*Given task*
Can you transcribe every line exactly and leave the pictures behind?

___ Given information ___

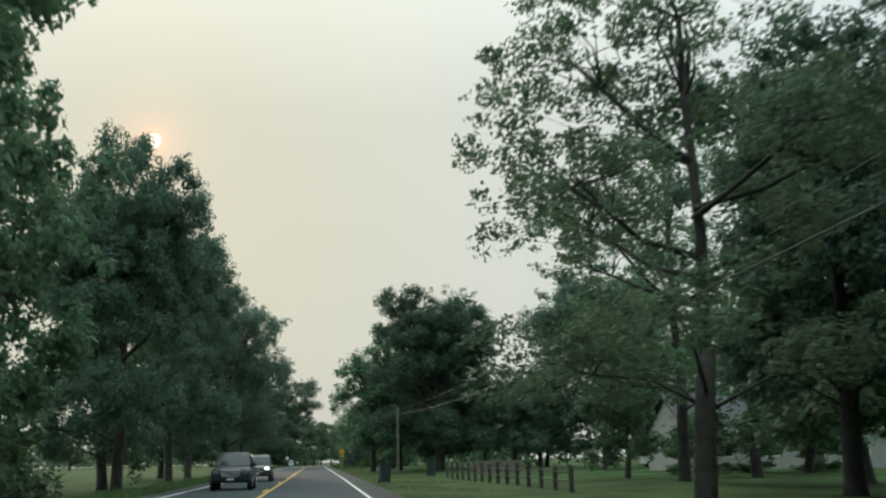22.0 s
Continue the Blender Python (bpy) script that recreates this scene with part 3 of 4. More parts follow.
plant("spruce", 15.2, 485.0, 13.6, 3.6)
plant("spruce", 10.4, 490.2, 13.7, 4.3)
plant("spruce", 9.6, 494.3, 11.6, 3.6)
plant("spruce", 16.5, 487.3, 13.2, 3.5)
plant("spruce", 16.5, 478.5, 13.6, 3.1)
plant("spruce", 18.7, 496.1, 15.8, 3.3)
plant("wood", 12.4, 477.0, 8.8, 3.4)
plant("wood", 10.6, 500.0, 7.8, 3.0)
plant("wood", 10.6, 509.3, 8.1, 3.3)
plant("bush", 9.9, 502.7, 3.7, 2.0)
plant("wood", 13.8, 518.1, 8.8, 3.3)
plant("maple", 14.6, 537.9, 15.8, 5.9)
plant("maple", 15.0, 552.2, 14.3, 5.3)
plant("wood", 16.9, 534.6, 12.1, 4.4)
plant("wood", 18.7, 541.2, 13.2, 4.8)
plant("wood", 14.3, 523.6, 8.8, 3.5)
plant("bush", 12.1, 528.0, 2.6, 2.2)
plant("bush", 13.8, 535.7, 2.2, 2.0)
plant("wood", 19.2, 559.9, 12.1, 4.8)
plant("wood", 20.9, 574.2, 9.9, 4.4)
plant("wood", 26.4, 580.8, 9.9, 4.4)
plant("bush", 20.5, 583.0, 2.2, 2.2)
plant("bush", 24.2, 584.1, 2.2, 2.4)
plant("bush", 28.6, 584.1, 2.0, 2.2)
plant("locust", 8.0, 544.5, 12.6, 5.9)
plant("wood", 11.6, 528.0, 8.4, 3.3)
plant("wood", 18.7, 548.9, 13.2, 4.4)
plant("wood", 14.8, 575.0, 6.6, 2.4)
plant("wood", 6.3, 647.0, 14.6, 5.0)
plant("great", 31.4, 642.4, 21.6, 9.6)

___

*Written response*
22.0 s
Continue the Blender Python (bpy) script that recreates this scene with part 3 of 4. More parts follow.
plant("spruce", 15.2, 485.0, 13.6, 3.6)
plant("spruce", 10.4, 490.2, 13.7, 4.3)
plant("spruce", 9.6, 494.3, 11.6, 3.6)
plant("spruce", 16.5, 487.3, 13.2, 3.5)
plant("spruce", 16.5, 478.5, 13.6, 3.1)
plant("spruce", 18.7, 496.1, 15.8, 3.3)
plant("wood", 12.4, 477.0, 8.8, 3.4)
plant("wood", 10.6, 500.0, 7.8, 3.0)
plant("wood", 10.6, 509.3, 8.1, 3.3)
plant("bush", 9.9, 502.7, 3.7, 2.0)
plant("wood", 13.8, 518.1, 8.8, 3.3)
plant("maple", 14.6, 537.9, 15.8, 5.9)
plant("maple", 15.0, 552.2, 14.3, 5.3)
plant("wood", 16.9, 534.6, 12.1, 4.4)
plant("wood", 18.7, 541.2, 13.2, 4.8)
plant("wood", 14.3, 523.6, 8.8, 3.5)
plant("bush", 12.1, 528.0, 2.6, 2.2)
plant("bush", 13.8, 535.7, 2.2, 2.0)
plant("wood", 19.2, 559.9, 12.1, 4.8)
plant("wood", 20.9, 574.2, 9.9, 4.4)
plant("wood", 26.4, 580.8, 9.9, 4.4)
plant("bush", 20.5, 583.0, 2.2, 2.2)
plant("bush", 24.2, 584.1, 2.2, 2.4)
plant("bush", 28.6, 584.1, 2.0, 2.2)
plant("locust", 8.0, 544.5, 12.6, 5.9)
plant("wood", 11.6, 528.0, 8.4, 3.3)
plant("wood", 18.7, 548.9, 13.2, 4.4)
plant("wood", 14.8, 575.0, 6.6, 2.4)
plant("wood", 6.3, 647.0, 14.6, 5.0)
plant("great", 31.4, 642.4, 21.6, 9.6)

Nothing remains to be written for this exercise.